We have sewing machines for face masks. We have machine tools to make ventilators. We have CNC router tables to make plastic face shields. We have a costume shop to make custom clothing and start making more masks. We have machine tools, routers, high-tech equipment, even down 3-D printers. If people need parts, and the government cuts the red tape, we’ll get things there quickly.

Can you talk about the red tape preventing more mobilization of production professionals?

The issues with this pandemic are a result of the local/state/federal governments’ lack of planning and years of not being prepared. That’s the problem here. The problem is not the governments individually, it’s all three.

And [initiative to find solutions] has to start locally. If you have a hospital out in Utah, what is the federal government going do for you from Washington? People cannot call New York or Los Angeles to ask what to do next.

How significant has the disruption caused by the pandemic to PRG’s business been?

It’s obviously very significant at the current moment and time. I think it will continue to be significant through the summer. I think things will start to come back, but I think [we will feel this] for a full year and the thing that will affect us is when they do have a vaccine. I think once the virus is not a threat, people will fly back, rush to restaurants, hotels, sports, concerts, theater, business meetings. Because human beings, we like to be together.

I know you are connected with the Live Events Coalition. Do you have any thoughts in terms of asking for government relief?

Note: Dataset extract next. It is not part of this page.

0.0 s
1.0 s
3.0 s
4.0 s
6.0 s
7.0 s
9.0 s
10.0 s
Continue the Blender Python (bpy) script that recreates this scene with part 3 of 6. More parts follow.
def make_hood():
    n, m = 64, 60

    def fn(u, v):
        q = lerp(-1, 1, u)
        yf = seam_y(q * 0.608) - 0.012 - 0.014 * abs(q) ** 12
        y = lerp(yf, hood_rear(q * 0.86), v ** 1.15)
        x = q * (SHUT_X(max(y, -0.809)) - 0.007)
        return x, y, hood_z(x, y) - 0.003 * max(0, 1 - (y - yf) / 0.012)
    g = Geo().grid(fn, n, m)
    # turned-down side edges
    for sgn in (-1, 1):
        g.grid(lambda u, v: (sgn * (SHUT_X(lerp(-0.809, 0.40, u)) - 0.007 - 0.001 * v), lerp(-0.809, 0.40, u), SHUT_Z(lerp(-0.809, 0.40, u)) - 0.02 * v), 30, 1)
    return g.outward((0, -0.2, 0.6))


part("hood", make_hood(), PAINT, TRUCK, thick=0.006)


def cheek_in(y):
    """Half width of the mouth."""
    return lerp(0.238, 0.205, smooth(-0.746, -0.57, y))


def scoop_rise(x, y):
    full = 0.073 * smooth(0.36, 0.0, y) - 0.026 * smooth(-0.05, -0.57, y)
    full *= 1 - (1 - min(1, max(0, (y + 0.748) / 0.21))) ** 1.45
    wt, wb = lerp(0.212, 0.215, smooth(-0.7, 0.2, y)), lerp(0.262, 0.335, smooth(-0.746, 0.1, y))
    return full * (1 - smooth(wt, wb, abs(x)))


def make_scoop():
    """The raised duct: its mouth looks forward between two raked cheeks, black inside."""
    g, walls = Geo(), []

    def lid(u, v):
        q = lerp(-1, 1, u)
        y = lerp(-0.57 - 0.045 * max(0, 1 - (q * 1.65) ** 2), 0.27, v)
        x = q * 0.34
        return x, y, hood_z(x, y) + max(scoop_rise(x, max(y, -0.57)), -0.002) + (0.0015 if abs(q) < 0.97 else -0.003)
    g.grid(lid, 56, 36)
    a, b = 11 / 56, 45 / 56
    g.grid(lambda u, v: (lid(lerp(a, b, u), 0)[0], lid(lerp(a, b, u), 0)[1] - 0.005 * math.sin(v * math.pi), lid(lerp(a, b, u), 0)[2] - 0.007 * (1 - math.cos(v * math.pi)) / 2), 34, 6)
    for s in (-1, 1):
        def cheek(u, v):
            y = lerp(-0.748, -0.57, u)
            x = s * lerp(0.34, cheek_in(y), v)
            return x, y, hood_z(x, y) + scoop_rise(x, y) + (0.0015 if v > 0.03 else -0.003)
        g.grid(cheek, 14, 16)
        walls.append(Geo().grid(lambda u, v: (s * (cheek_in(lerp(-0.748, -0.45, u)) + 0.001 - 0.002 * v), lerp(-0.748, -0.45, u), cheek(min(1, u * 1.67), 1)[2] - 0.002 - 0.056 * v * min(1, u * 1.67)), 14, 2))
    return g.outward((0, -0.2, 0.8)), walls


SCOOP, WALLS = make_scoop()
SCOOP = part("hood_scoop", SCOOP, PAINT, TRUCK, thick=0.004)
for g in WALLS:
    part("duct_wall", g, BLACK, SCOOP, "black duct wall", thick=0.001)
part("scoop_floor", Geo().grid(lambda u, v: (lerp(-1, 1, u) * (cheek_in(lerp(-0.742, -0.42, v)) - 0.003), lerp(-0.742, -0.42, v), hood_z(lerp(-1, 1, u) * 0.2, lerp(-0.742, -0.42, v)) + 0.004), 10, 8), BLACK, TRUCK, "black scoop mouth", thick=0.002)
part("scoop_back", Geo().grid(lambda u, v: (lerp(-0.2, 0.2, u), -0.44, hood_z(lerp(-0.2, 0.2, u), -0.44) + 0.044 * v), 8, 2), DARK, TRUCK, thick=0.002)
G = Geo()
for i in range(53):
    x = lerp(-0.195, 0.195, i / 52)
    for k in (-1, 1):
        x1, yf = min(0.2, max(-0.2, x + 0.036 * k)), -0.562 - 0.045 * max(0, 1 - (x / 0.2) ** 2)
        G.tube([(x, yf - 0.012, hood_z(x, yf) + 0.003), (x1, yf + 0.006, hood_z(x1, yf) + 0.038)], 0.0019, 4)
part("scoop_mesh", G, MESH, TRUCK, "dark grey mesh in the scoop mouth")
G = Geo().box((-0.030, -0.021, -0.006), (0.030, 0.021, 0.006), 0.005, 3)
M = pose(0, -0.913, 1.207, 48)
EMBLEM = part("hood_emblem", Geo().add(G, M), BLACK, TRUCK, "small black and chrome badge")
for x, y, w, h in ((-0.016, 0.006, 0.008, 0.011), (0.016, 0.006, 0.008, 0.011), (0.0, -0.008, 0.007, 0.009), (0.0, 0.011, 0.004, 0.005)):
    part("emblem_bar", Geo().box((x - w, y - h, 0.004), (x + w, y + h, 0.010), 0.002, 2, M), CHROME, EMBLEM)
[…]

We are actively involved [in lobbying the government], I’ve asked everyone at PRG to send letters to their representatives at the federal and state government. The treasury secretary has been around the entertainment business for a large part of his career. One would hope that Trump has now started to speak about restaurants, he understands our situation. He is well-versed in the live television business, he knows that extremely well, and he knows the Broadway theater business, he was married to a Broadway star in Marla Maples. He would come to the theater to pick her up.

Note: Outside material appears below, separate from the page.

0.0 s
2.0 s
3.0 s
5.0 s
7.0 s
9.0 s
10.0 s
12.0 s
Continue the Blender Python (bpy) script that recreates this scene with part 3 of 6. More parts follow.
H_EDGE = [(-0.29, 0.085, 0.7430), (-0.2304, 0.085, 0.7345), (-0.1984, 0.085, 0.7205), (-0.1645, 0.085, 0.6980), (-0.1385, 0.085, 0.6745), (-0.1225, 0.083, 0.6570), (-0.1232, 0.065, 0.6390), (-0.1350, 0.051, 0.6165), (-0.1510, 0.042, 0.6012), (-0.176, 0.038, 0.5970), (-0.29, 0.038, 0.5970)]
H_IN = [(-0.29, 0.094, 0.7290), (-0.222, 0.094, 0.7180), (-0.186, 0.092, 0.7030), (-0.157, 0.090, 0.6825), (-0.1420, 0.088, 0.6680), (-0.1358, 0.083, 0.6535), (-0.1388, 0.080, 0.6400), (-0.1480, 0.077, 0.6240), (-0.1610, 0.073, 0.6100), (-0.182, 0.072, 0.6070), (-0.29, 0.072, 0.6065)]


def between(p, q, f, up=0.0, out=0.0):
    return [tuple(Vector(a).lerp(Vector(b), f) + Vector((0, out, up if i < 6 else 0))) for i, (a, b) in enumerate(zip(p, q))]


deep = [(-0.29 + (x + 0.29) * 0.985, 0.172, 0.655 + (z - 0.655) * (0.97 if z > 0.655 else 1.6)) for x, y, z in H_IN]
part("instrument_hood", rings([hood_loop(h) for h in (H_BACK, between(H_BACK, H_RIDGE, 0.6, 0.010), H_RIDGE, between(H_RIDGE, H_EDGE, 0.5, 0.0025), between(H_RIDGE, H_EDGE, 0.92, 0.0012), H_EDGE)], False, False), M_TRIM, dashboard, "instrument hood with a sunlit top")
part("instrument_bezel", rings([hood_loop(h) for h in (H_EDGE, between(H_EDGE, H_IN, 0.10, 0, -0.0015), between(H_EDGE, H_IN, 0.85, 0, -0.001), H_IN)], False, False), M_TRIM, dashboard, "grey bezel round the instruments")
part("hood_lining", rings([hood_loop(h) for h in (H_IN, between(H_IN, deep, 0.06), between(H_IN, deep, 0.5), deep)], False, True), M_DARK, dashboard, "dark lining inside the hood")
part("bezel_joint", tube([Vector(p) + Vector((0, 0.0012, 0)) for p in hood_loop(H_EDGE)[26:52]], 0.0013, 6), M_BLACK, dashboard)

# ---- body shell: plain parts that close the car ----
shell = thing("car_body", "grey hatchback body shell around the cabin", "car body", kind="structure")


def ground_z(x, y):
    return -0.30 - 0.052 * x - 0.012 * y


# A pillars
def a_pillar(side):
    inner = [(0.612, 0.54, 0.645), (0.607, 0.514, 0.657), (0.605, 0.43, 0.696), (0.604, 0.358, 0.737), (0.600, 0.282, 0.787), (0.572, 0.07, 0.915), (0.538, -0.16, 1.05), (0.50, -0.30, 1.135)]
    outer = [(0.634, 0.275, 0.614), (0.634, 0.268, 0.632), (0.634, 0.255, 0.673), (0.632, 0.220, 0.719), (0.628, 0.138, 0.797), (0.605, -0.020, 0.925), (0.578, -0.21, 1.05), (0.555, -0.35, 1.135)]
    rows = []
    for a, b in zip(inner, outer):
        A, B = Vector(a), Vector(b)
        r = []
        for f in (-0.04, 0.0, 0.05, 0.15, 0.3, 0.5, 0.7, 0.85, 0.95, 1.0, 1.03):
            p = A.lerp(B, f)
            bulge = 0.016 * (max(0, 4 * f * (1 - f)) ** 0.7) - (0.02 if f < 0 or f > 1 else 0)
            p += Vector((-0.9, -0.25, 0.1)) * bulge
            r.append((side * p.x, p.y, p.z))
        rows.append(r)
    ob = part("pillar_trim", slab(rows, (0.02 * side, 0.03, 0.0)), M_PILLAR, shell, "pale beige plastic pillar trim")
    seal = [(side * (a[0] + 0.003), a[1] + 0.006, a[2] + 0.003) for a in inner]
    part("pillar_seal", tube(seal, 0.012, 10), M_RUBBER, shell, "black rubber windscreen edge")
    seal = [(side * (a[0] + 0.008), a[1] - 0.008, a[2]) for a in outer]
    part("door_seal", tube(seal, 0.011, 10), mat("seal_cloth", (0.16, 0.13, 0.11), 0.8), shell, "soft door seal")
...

There’s nothing firm I can tell you. Everyone can participate in unemployment and apply for relief [small businesses can start here], the government has done a good job in a relatively short amount of time to try to get relief to the average man and woman. That will be helpful. I think they are making it available to the gig economy, freelance people who are self-employed – and I’m not an expert on it, I don’t profess to be the guy to talk to about this – but I understand there will be help available for the middle and small people, whereas relief might be more difficult for a company like PRG because of the way our capital is structured.

So the Live Events Coalition recently gave the figure of $800 billion as the amount required to mitigate the damage being done to the live industry. Is that really the number?

Think of it as a pyramid. People decide they are going to go to a concert in Foxborough or to a Broadway show. They take a train, they book a hotel, they go to a restaurant, they go to the show, they go to another restaurant, then go back to the hotel. The gross on Broadway is about $1.6 billion this year, but it’s probably $10 billion when counting all the other businesses affected. And that’s just one part of one city.

Americans love to be entertained and they like to go to theater and music. As a country, I think we have the most diverse entertainment structure.

Is there anything else you think people should know while facing this COVID-19 shutdown?

I think PRG and our industry as a whole, we are a creative industry. In a time of crisis, we can be creative, whether it’s PRG or XYZ. We are creative people and we respond to crisis. Production is always in crisis. We can adapt to this.

One testimonial we received said the motto of the production industry has always been “The show must go on.” But now, for much of the year, it actually cannot go on.

That’s why we have to bang down the doors in some of these places. You need 3000 masks? We make costumes, we will switch from making costumes to face shields and masks. There is no reason a costume shop couldn’t make protective gowns.

We’re in a creative industry. We are people who can do anything. Just ask us and we will all do it. We are here.